Die SPD-Politiker sind auf Wahlkampftour: Lauterbach und Esken werben um Stimmen für die vorgezogenen Neuwahlen des Bundestags am 25. Februar, Burmester bringt sich für die Kommunalwahlen am 14. September in Stellung. Der einstige Referent von SPD-Bundeskanzler Gerhard Schröder bezeichnete die E-Sport- und Gaming-Branche als enorm wichtig für Köln. Rund 70 Unternehmen mit rund 1600 Mitarbeiterinnen und Mitarbeitern seien hier ansässig.

E-Sport Experte vermisst demokratische Parteien auf Tiktok und Co.

Jörg Adami, Geschäftsführer der "esports player foundation", gab gern ein wenig Nachhilfe zum Thema, trug aber auch eine klare Forderung an die SPD-Politiker vor: "Ich vermisse die demokratischen Parteien auf sozialen Plattformen wie Tiktok oder Twitch." Sie müssten seiner Ansicht nach ein Gegengewicht bilden zu sehr intensiv agierenden radikalen Gruppen.

Von der AfD etwa ist bekannt, dass sie bei den letzten Landtagswahlen in Thüringen und Sachsen oder den Europawahlen auch deshalb so gut abschnitt, weil sie bei Tiktok erfolgreicher als andere Parteien die Gunst junger Wählerinnen und Wähler erobert. Damit das auch demokratischen Parteien ohne Beleidigungen oder Fakenews gelingen kann, müssten sie aber innovativer sein als etwa Bundeskanzler Olaf Scholz, der Tiktok mit Einblicken in seine Aktentasche erobern wollte. "Da muss mir schon mehr einfallen, wenn ich mit der jungen Zielgruppe relevant und auf Augenhöhe kommunizieren will", kritisierte Adami.

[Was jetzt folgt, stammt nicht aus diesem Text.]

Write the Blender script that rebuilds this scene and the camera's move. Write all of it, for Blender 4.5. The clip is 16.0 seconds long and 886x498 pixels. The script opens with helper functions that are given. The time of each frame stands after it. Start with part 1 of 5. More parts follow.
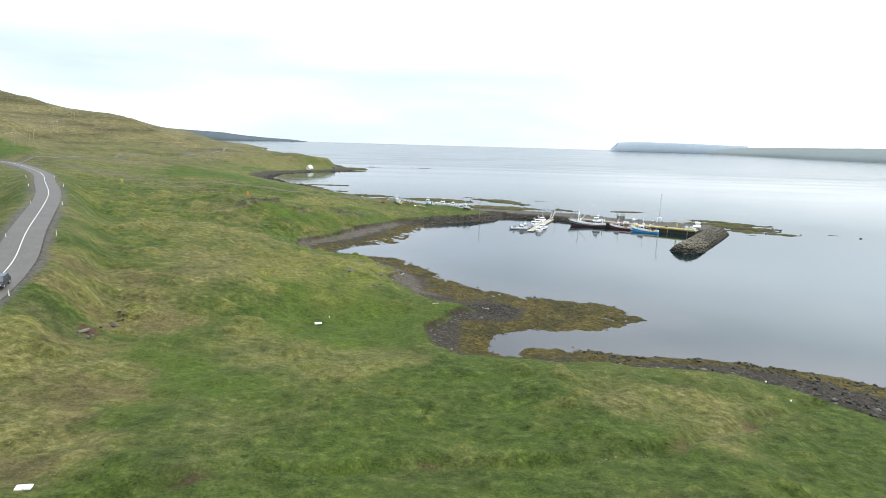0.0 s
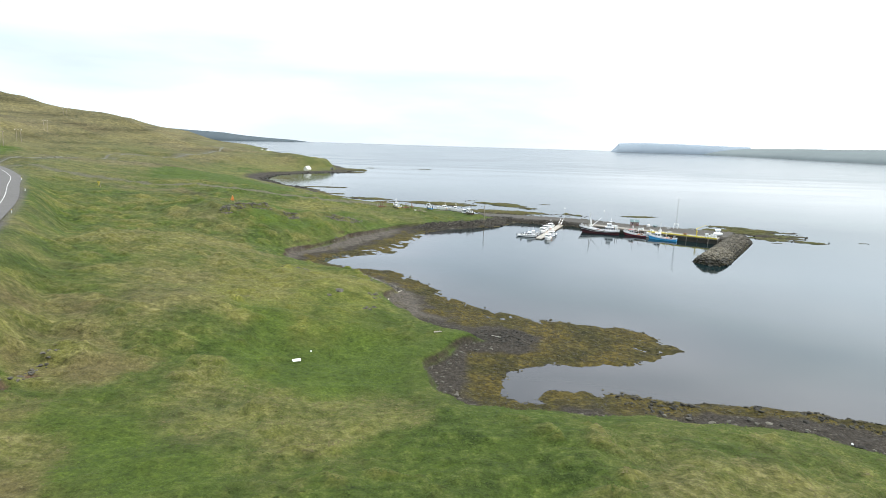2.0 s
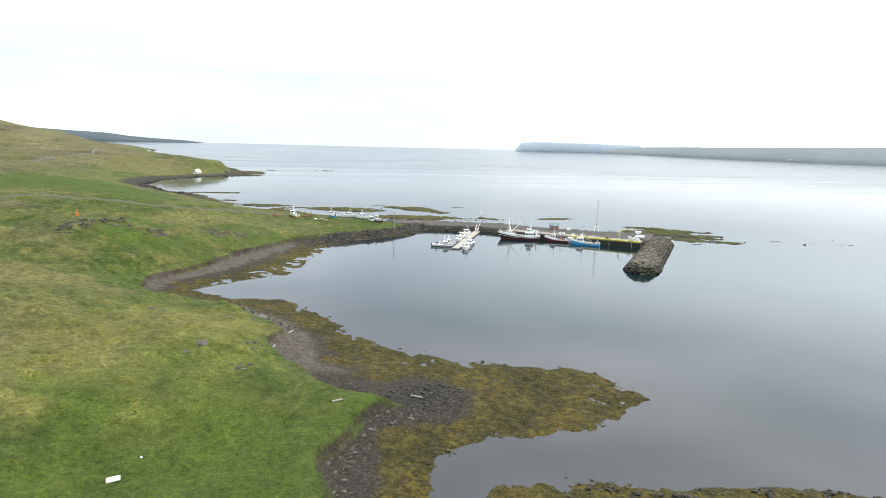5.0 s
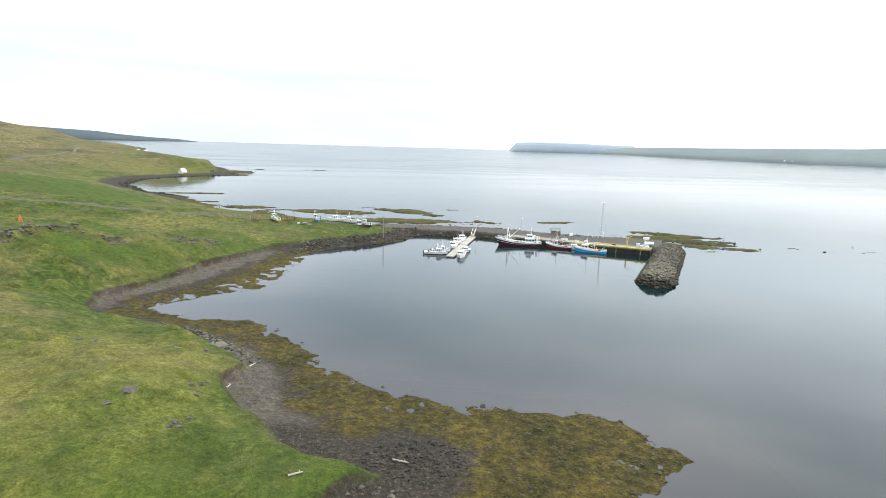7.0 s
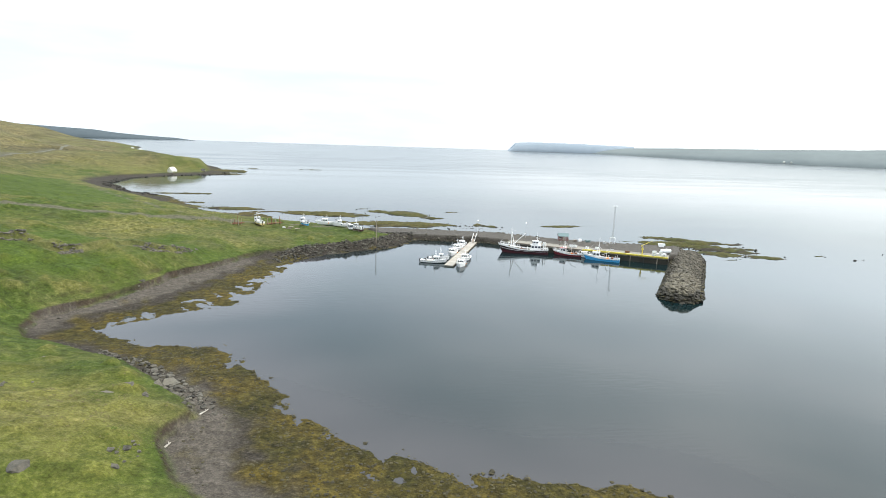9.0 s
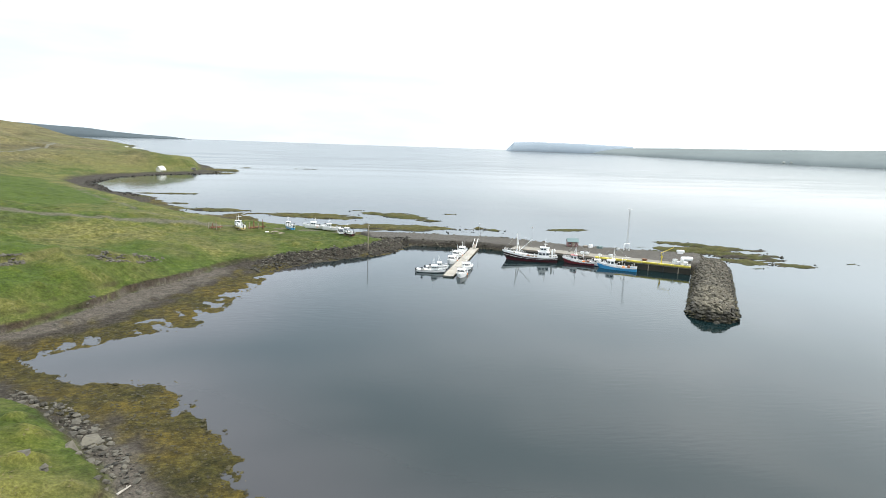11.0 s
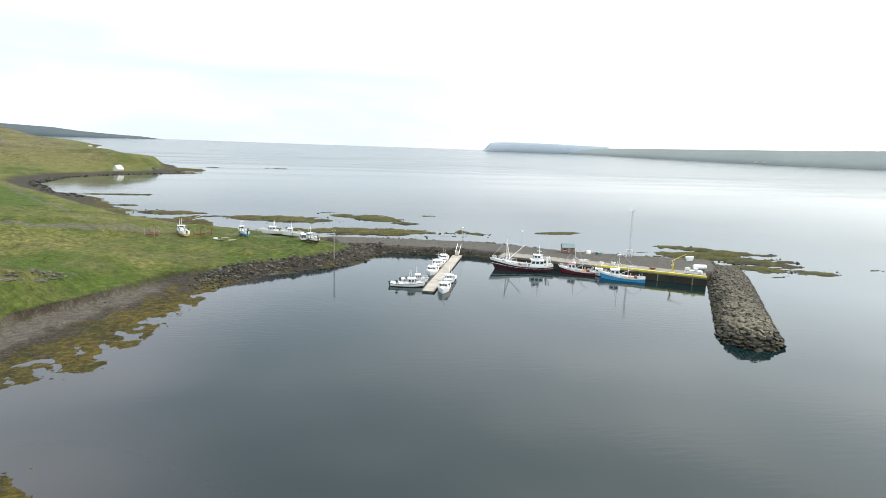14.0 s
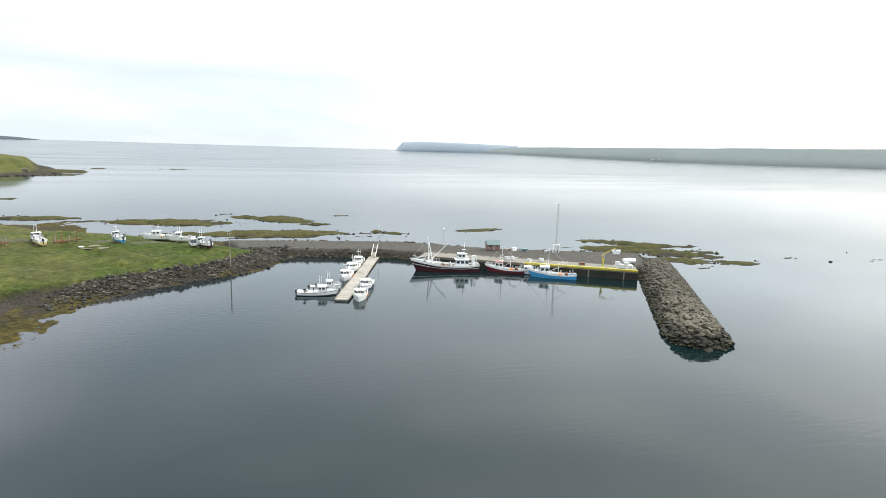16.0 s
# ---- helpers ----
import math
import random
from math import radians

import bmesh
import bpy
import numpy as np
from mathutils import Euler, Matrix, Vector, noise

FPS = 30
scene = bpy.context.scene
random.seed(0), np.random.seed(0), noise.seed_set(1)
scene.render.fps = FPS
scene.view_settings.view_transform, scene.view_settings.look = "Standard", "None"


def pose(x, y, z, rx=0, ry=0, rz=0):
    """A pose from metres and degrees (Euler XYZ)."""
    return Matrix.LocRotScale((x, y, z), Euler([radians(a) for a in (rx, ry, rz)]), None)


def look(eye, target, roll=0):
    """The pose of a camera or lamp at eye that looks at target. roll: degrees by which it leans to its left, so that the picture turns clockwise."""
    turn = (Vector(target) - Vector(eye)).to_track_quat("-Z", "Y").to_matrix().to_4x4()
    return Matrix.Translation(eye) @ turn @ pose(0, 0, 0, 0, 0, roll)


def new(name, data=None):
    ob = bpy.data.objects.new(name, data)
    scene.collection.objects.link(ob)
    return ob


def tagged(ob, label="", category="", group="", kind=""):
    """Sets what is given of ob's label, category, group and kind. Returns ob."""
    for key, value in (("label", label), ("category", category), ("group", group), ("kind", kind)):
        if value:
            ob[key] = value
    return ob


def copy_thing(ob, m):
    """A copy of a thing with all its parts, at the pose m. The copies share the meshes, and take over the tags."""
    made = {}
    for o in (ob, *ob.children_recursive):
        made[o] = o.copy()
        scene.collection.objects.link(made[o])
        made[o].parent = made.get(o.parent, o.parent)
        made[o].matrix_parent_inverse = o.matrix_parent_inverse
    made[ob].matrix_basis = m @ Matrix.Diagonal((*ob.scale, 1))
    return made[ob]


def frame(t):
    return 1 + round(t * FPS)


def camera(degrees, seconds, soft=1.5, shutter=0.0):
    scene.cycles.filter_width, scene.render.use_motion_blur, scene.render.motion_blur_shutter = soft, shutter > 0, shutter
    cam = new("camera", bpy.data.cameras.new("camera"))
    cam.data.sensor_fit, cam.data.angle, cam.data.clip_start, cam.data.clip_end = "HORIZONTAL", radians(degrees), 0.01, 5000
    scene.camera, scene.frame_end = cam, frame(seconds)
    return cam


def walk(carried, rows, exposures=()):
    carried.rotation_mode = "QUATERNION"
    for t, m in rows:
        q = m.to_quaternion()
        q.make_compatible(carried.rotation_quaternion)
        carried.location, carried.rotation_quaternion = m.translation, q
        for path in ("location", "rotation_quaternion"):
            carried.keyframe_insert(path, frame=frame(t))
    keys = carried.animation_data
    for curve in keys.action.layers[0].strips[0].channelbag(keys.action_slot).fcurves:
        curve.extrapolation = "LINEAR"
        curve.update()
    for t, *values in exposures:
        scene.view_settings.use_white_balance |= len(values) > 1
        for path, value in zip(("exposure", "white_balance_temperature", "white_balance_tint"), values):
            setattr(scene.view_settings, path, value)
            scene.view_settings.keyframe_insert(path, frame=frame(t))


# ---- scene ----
cam = camera(76.3, 16.0, soft=0.85)
METRES, EYE, TILT, LEAN, TURN = 145.0, 38.6, -10.6, -1.6, 0.0
ROWS = [
    (0.0, 0.0, 0.0, 0.0, -0.0, 0.0, 0.0),
    (0.5, -0.0009, 0.0326, 0.0062, 0.12, 0.02, -0.04),
    (1.0, -0.0018, 0.0639, 0.0121, 0.22, 0.03, -0.09),
    (1.5, -0.0028, 0.097, 0.0183, 0.31, 0.04, -0.13),
    (2.0, -0.0036, 0.1278, 0.0242, 0.07, 0.05, -0.13),
    (2.5, -0.0044, 0.1609, 0.0305, -2.01, 0.04, 0.34),
    (3.0, -0.0049, 0.1918, 0.0365, -5.68, 0.01, 1.2),
    (3.5, -0.0041, 0.2251, 0.0425, -7.47, -0.03, 1.57),
    (4.0, -0.001, 0.2556, 0.0481, -8.19, -0.06, 1.71),
    (6.5, 0.0257, 0.4134, 0.074, -9.57, -0.12, 1.8),
    (7.0, 0.0315, 0.4436, 0.0786, -9.63, -0.13, 1.74),
    (7.5, 0.037, 0.4763, 0.0829, -9.67, -0.11, 1.67),
    (8.0, 0.042, 0.5069, 0.0873, -9.71, -0.12, 1.62),
    (8.5, 0.0474, 0.5392, 0.0922, -9.76, -0.15, 1.6),
    (9.0, 0.0528, 0.5694, 0.0968, -9.84, -0.16, 1.57),
    (11.5, 0.0793, 0.7284, 0.1171, -10.07, -0.2, 1.46),
    (12.0, 0.0843, 0.7583, 0.1204, -10.1, -0.19, 1.43),
    (12.5, 0.0893, 0.7877, 0.1236, -10.11, -0.19, 1.42),
    (13.0, 0.094, 0.8164, 0.1257, -10.14, -0.19, 1.39),
    (13.5, 0.0995, 0.8437, 0.1278, -10.31, -0.2, 1.41),
    (14.0, 0.1036, 0.871, 0.1287, -12.32, -0.22, 1.85),
    (14.5, 0.1081, 0.8982, 0.1293, -14.86, -0.32, 2.41),
    (15.0, 0.1139, 0.9247, 0.1299, -17.19, -0.44, 2.9),
    (15.5, 0.1205, 0.9516, 0.1293, -19.24, -0.52, 3.32),
    (16.0, 0.1278, 0.9781, 0.1288, -20.91, -0.64, 3.65),
]
walk(cam, [(t, pose(0, 0, EYE, TILT, LEAN, TURN) @ pose(METRES * x, METRES * y, METRES * z, 90 + pitch, roll, yaw)) for t, x, y, z, yaw, pitch, roll in ROWS],
     exposures=[(0.0, 0.06, 6330, 10), (3.0, 0.10, 6420, 10), (9.0, 0.14, 6500, 10), (12.5, 0.11, 6550, 10), (16.0, 0.0, 6600, 10)])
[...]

Saskia Esken: "AfD hält ihre Reden nur, um daraus Clips zu machen"

Die SPD sei bei Tiktok durchaus aktiv, hielt Saskia Esken dagegen: "Trotzdem haben wir nicht die durchschlagende Wirkung, wie sie die AfD hat." Das liege vor allem an deren Methoden. "Mit negativen Emotionen, Empörung, persönlichen Angriffen auf Personen, die ohnehin schon am Boden liegen erreicht man leider schnell einen hohen Zuspruch", sagte Esken. "Wir sind im Bundestag, um Politik zu machen. Die AfD hält alle ihre Reden nur, um daraus Clips für Social Media zu machen."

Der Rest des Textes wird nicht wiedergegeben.